> _Exercise objective_
Return all of the data exactly, with nothing left out but the pictures.
◇ ◇ ◇ ◇ ◇
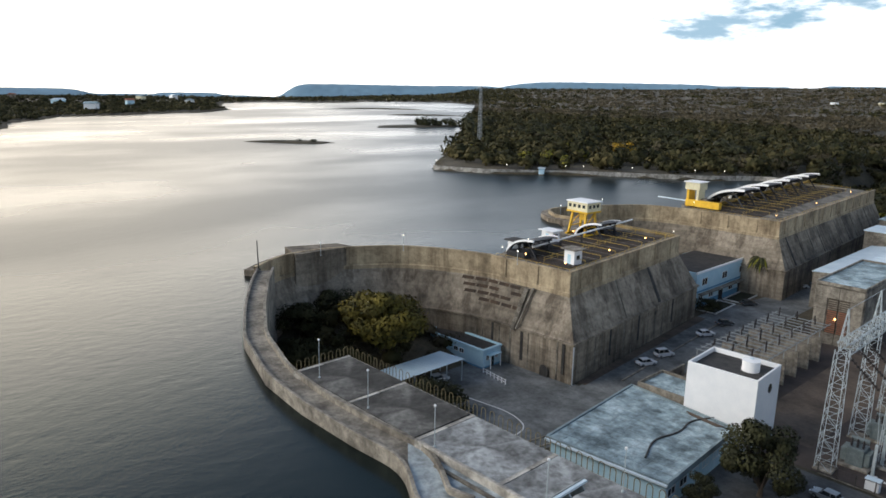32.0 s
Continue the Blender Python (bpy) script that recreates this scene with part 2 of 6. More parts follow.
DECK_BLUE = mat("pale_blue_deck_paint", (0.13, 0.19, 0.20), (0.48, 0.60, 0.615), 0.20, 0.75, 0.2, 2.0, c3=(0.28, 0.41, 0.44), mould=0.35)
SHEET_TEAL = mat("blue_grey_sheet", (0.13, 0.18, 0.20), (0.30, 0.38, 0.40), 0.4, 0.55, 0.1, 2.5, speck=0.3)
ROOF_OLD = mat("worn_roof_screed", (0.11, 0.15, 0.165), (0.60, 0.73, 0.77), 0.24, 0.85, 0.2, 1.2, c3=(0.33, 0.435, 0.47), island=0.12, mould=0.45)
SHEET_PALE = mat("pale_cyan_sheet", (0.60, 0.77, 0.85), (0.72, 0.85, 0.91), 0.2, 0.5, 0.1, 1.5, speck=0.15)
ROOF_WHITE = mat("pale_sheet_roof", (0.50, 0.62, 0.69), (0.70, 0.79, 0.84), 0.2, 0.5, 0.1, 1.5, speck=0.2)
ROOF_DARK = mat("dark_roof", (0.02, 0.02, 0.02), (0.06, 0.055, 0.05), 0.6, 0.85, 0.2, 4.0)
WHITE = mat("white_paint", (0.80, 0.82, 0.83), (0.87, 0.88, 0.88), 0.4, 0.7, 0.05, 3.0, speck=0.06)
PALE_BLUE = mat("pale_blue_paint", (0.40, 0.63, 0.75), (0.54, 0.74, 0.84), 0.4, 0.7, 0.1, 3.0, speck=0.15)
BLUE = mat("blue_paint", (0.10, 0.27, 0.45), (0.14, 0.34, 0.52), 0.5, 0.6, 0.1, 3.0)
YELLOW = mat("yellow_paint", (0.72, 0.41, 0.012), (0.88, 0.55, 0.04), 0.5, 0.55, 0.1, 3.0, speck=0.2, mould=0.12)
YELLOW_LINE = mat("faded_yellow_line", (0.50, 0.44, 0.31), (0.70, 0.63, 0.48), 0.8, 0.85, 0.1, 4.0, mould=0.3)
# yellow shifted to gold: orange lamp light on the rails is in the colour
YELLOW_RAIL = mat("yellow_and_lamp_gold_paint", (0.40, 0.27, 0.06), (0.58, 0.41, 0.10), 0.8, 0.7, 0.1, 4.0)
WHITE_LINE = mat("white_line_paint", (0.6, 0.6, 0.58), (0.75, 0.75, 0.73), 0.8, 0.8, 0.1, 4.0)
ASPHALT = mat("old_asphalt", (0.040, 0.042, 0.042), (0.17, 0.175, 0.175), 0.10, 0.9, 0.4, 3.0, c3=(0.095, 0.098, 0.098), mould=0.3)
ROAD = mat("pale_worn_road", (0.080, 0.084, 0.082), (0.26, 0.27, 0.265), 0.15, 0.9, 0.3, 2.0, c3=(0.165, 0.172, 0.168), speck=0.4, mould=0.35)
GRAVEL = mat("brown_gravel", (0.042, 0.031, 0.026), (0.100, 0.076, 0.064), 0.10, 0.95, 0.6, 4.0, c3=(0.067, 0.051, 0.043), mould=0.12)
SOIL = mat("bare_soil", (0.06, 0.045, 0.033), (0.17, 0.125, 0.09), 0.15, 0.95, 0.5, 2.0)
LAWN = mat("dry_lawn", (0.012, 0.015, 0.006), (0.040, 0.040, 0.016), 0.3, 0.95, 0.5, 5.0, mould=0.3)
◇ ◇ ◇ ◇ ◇
> _Right answer_
32.0 s
Continue the Blender Python (bpy) script that recreates this scene with part 2 of 6. More parts follow.
DECK_BLUE = mat("pale_blue_deck_paint", (0.13, 0.19, 0.20), (0.48, 0.60, 0.615), 0.20, 0.75, 0.2, 2.0, c3=(0.28, 0.41, 0.44), mould=0.35)
SHEET_TEAL = mat("blue_grey_sheet", (0.13, 0.18, 0.20), (0.30, 0.38, 0.40), 0.4, 0.55, 0.1, 2.5, speck=0.3)
ROOF_OLD = mat("worn_roof_screed", (0.11, 0.15, 0.165), (0.60, 0.73, 0.77), 0.24, 0.85, 0.2, 1.2, c3=(0.33, 0.435, 0.47), island=0.12, mould=0.45)
SHEET_PALE = mat("pale_cyan_sheet", (0.60, 0.77, 0.85), (0.72, 0.85, 0.91), 0.2, 0.5, 0.1, 1.5, speck=0.15)
ROOF_WHITE = mat("pale_sheet_roof", (0.50, 0.62, 0.69), (0.70, 0.79, 0.84), 0.2, 0.5, 0.1, 1.5, speck=0.2)
ROOF_DARK = mat("dark_roof", (0.02, 0.02, 0.02), (0.06, 0.055, 0.05), 0.6, 0.85, 0.2, 4.0)
WHITE = mat("white_paint", (0.80, 0.82, 0.83), (0.87, 0.88, 0.88), 0.4, 0.7, 0.05, 3.0, speck=0.06)
PALE_BLUE = mat("pale_blue_paint", (0.40, 0.63, 0.75), (0.54, 0.74, 0.84), 0.4, 0.7, 0.1, 3.0, speck=0.15)
BLUE = mat("blue_paint", (0.10, 0.27, 0.45), (0.14, 0.34, 0.52), 0.5, 0.6, 0.1, 3.0)
YELLOW = mat("yellow_paint", (0.72, 0.41, 0.012), (0.88, 0.55, 0.04), 0.5, 0.55, 0.1, 3.0, speck=0.2, mould=0.12)
YELLOW_LINE = mat("faded_yellow_line", (0.50, 0.44, 0.31), (0.70, 0.63, 0.48), 0.8, 0.85, 0.1, 4.0, mould=0.3)
# yellow shifted to gold: orange lamp light on the rails is in the colour
YELLOW_RAIL = mat("yellow_and_lamp_gold_paint", (0.40, 0.27, 0.06), (0.58, 0.41, 0.10), 0.8, 0.7, 0.1, 4.0)
WHITE_LINE = mat("white_line_paint", (0.6, 0.6, 0.58), (0.75, 0.75, 0.73), 0.8, 0.8, 0.1, 4.0)
ASPHALT = mat("old_asphalt", (0.040, 0.042, 0.042), (0.17, 0.175, 0.175), 0.10, 0.9, 0.4, 3.0, c3=(0.095, 0.098, 0.098), mould=0.3)
ROAD = mat("pale_worn_road", (0.080, 0.084, 0.082), (0.26, 0.27, 0.265), 0.15, 0.9, 0.3, 2.0, c3=(0.165, 0.172, 0.168), speck=0.4, mould=0.35)
GRAVEL = mat("brown_gravel", (0.042, 0.031, 0.026), (0.100, 0.076, 0.064), 0.10, 0.95, 0.6, 4.0, c3=(0.067, 0.051, 0.043), mould=0.12)
SOIL = mat("bare_soil", (0.06, 0.045, 0.033), (0.17, 0.125, 0.09), 0.15, 0.95, 0.5, 2.0)
LAWN = mat("dry_lawn", (0.012, 0.015, 0.006), (0.040, 0.040, 0.016), 0.3, 0.95, 0.5, 5.0, mould=0.3)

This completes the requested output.